From that point on it was the norm that once a year all the heroes in the Marvel or DC universe would have to team up over the summer to defeat the current Big Bad, whatever it may be. Some of them were good (Legends, The Infinity Gauntlet) some were bad (Bloodlines, Onslaught) but they were a good way to find the current state-of-play in either universe. For over ten years the only Marvel comics I bought were the summer crossovers, just so I could keep up to date on who was who.

The other publishers, like Image and Valiant, also had their crossovers too and the Big Two also arranged for a couple of major mash-ups between them.

1996's DC Vs Marvel Comics saw a fun crossover twixt the two rivals ruined by allowing the public to vote on the outcome of the individual battles.

I mean there is NO WAY Wolverine could beat Lobo.

The most fun thing about it was the range of "Amalgam Comics" that were published in its wake, squishing together from both universes in various ways. So we got characters like "Super Soldier" (Superman crossed with Captain America) "Dark Claw" (Batman crossed with Wolverine) and the horribly contrived "Thorion of the New Asgods".

The idea was popular enough that they came round for another go at it a year later.

Much better, however, is JLA/Avengers by Kurt Busiek and George Perez.

Pulling from story threads and character histories from both publishers it is a beautifully crafted love letter to both worlds and succeeds in showing just how the two are different but equal. It's one of those stories you could read as a newcomer to comics, only knowing characters from movies and TV and if you are a die-hard fan who has been reading comics for fifty years. It's so rich in detail and tiny in-jokes.

All of which brings us to 2015, a year which started with two major cross-universe events from either publisher (as well as The Valiant at a third). At Marvel we had Spider-Verse, a super-fun Spider-man event presided over by Dan Slott which promised "Every Spider-man Ever!" and boy, did it deliver. Every possible version of Spidey you could think of and loads you couldn't were there. Spidey from the 60s cartoon or the 80s cartoon, from the newspaper strip, from the Twinkies ads, from the awesome 70s live-action Japanese TV series.... you name it. There was one that "looked like that guy from Seabiscuit".

(Incidentally, if you are unaware of Supaidaman, give it a go, it's on the YouTubes)

DC meanwhile continues to let Grant Morrison do pretty much whatever he wants with their characters (Highfather bless 'em for that) and published the incredible Multiversity, a series of seemingly unconnected one-shots, topped and tailed by story issues. It featured universes that could only contact each other through the medium of comic books (like Barry Allen reading the Flash way back in the Silver Age) and Ultra Comics, a hero who actually WAS the comic you were reading. As an exercise in styles, it was Morrison showing off and he deserves to. One issue was an attempt to outdo Alan Moore by writing a Watchmen-dense story in a single issue, featuring the Charlton Comics characters Moore originally wanted to use.

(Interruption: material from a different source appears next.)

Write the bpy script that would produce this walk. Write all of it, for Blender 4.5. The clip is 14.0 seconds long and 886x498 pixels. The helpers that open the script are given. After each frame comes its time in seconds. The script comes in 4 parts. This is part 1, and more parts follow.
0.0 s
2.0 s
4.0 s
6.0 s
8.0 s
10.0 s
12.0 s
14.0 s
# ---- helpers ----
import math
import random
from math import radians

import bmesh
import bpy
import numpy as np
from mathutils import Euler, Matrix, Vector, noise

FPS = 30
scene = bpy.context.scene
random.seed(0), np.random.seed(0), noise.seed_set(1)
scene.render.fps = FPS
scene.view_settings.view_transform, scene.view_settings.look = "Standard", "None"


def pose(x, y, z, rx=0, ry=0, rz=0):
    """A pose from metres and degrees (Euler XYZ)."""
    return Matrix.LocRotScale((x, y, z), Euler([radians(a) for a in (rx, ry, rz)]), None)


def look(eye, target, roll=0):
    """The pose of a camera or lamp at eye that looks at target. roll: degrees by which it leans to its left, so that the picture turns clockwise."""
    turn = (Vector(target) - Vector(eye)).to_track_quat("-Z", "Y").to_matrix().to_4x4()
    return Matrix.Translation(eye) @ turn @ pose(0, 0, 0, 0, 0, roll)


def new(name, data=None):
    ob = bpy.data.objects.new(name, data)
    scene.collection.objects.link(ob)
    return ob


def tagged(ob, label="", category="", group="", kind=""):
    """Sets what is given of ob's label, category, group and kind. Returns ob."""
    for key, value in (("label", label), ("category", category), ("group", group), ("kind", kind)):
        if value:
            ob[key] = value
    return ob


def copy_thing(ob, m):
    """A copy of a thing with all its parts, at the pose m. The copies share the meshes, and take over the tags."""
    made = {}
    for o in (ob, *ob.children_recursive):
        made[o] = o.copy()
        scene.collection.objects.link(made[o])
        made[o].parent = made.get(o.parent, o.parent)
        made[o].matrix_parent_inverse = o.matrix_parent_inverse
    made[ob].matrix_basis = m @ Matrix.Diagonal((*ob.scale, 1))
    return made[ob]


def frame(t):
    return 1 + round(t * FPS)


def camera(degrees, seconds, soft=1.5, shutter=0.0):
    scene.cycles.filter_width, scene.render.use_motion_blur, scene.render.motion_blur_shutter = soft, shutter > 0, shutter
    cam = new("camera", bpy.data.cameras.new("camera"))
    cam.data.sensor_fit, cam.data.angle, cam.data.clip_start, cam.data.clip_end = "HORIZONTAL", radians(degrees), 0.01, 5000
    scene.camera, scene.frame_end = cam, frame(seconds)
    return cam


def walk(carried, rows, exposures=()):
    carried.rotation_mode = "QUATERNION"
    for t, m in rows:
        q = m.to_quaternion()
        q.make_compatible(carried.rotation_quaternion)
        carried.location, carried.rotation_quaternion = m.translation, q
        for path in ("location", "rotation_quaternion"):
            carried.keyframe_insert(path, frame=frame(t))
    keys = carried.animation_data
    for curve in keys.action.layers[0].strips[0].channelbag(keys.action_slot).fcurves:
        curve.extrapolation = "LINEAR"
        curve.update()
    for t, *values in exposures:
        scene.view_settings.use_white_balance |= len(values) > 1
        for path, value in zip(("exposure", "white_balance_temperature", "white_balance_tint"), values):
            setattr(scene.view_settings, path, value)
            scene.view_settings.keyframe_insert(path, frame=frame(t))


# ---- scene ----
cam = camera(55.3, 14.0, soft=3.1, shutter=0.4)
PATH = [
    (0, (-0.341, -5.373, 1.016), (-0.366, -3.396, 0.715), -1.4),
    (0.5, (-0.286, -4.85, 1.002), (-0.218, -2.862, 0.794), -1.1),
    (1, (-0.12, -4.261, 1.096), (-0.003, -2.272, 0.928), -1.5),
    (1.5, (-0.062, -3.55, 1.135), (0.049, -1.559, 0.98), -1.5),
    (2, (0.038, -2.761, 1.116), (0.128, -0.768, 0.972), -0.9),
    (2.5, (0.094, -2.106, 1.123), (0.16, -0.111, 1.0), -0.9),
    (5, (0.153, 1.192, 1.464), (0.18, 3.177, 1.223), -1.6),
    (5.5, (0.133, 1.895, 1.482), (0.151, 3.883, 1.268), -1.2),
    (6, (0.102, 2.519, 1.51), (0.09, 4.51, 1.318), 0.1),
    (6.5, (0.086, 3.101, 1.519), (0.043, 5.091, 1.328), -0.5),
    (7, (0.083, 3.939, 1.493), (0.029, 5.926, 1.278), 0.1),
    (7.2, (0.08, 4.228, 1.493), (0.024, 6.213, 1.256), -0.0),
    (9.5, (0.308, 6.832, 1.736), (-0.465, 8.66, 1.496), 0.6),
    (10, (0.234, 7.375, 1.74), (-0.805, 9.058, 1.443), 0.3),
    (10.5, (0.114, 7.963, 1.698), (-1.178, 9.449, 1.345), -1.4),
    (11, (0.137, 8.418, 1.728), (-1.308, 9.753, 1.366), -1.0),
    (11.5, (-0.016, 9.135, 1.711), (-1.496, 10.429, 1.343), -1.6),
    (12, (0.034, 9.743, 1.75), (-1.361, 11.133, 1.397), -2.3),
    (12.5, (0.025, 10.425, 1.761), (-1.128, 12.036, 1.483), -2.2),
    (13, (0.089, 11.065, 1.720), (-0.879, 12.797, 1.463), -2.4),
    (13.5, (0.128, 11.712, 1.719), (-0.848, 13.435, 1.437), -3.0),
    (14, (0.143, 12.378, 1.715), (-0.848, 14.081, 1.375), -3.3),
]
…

All these roads have lead us to this year's crossover events. And both Marvel and DC have gone big. Really big.

At DC this week sees the end of their "Convergence" crossover where they brought back loads of characters from their multiverse. See, it seems that before they were wiped from existence certain cities within the alternate universes were saved by Brainiac. Brainiac is a Superman villain who's been around since the Silver Age. He's a very powerful alien with a serious hoarding problem and a pet space monkey. They tend not to mention the space monkey any more. Which is a shame.

Anyway, Brainiac has kept all these cities together on a single planet where his caretaker, Telos, has decided to make them all fight (there we go again) to decide who is best and therefore deserves to continue existing.

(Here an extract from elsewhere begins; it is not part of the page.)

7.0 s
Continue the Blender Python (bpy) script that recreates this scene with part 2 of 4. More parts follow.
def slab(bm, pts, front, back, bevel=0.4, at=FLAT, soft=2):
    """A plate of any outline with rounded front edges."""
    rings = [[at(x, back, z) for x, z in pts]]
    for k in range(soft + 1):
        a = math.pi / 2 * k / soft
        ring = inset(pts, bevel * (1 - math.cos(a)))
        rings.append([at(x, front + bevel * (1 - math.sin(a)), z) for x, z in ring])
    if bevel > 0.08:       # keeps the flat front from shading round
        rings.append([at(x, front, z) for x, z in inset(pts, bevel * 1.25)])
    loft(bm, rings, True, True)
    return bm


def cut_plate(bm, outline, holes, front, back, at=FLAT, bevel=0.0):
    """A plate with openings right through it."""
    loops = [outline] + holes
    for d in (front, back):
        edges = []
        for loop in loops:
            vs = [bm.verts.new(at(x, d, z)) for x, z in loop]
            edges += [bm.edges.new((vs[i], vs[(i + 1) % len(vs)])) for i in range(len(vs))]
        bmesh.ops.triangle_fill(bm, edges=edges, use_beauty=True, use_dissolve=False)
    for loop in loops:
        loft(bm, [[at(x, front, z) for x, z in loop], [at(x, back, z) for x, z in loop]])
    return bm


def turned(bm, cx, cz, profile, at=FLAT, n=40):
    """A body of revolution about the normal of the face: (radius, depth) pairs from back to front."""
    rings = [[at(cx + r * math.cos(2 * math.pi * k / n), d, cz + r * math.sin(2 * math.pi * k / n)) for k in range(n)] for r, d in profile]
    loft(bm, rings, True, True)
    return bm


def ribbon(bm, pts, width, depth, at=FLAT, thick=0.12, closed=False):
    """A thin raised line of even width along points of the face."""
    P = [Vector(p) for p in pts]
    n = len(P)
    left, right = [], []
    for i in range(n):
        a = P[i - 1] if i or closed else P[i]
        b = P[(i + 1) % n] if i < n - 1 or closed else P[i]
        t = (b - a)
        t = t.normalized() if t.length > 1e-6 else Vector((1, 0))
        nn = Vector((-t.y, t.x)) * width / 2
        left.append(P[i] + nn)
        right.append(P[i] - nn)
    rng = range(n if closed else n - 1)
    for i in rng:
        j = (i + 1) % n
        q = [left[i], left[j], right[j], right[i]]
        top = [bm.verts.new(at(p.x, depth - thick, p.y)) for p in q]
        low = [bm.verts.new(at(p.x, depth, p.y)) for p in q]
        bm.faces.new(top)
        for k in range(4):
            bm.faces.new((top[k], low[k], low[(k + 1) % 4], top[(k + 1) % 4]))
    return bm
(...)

Meanwhile (I don't think I've ever used the word "meanwhile" so often in any one thing I've ever written) over at the Marvelous Competition a story that has been brewing for a few years now in The Avengers is finally coming to a head. In the regular Marvel universe (Earth 616) the heroes have been dealing with bits of other universes popping up out of nowhere, possibly as a result of characters time-travelling too much. During the Age of Ultron story (which has very little to do with this year's blockbuster movie of similar name) messing with the temporal stream caused a big wibbly swirly thing alert whereby ominous portents appeared, Including Angela, a character created by Neil Gaiman for Image Comics' Spawn. Which was confusing.

She's now a member of the Guardians of the Galaxy. You know them, right? It's a weird world where I don't have to explain who the Guardians of the Galaxy are. So, the "incursions" as they are known have been getting worse and whole universes started smashing together and wiping each other out.

This kept on happening until only two universes remained: the regular 616 Marvel universe and the Ultimate Marvel universe, created in 2000 as a way of bringing in new readers scared of continuity with brand new Spider-man and X-Men stories. That universe's version of the Avengers was called the Ultimates and featured a version of Nick Fury designed to look like Samuel L Jackson, which was a cool, funny idea.

So, in the current crossover, also called "Secret Wars" we saw two universes-worth of heroes fighting to save their reality.... And.... They lost. The final page of issue 1 was an obituary.

A new Battleworld arrives in its place, a patchwork planet made up of countries based around their multiverse. There's a Marvel Zombies zone, a Planet Hulk zone, even a Spider-Verse zone. Both these publishers' major crossover event are, this year, eerily similar.

There we have it. The current state-of-play is that DC has brought its multiverse back at the same time that Marvel has wiped out its own. What could it all mean?

I have speculated that this could be the perfect time for both universes to mesh together as one. DC has been hoovering up other universes and incorporating them into their own for decades. What if Disney had secretly bought DC and planned on rolling out a new one-world comics line? I mean, it hasn't, but that would be an amazing thing to pull off, wouldn't it? And DC *have* just closed their New York offices.... Nah. Couldn't be.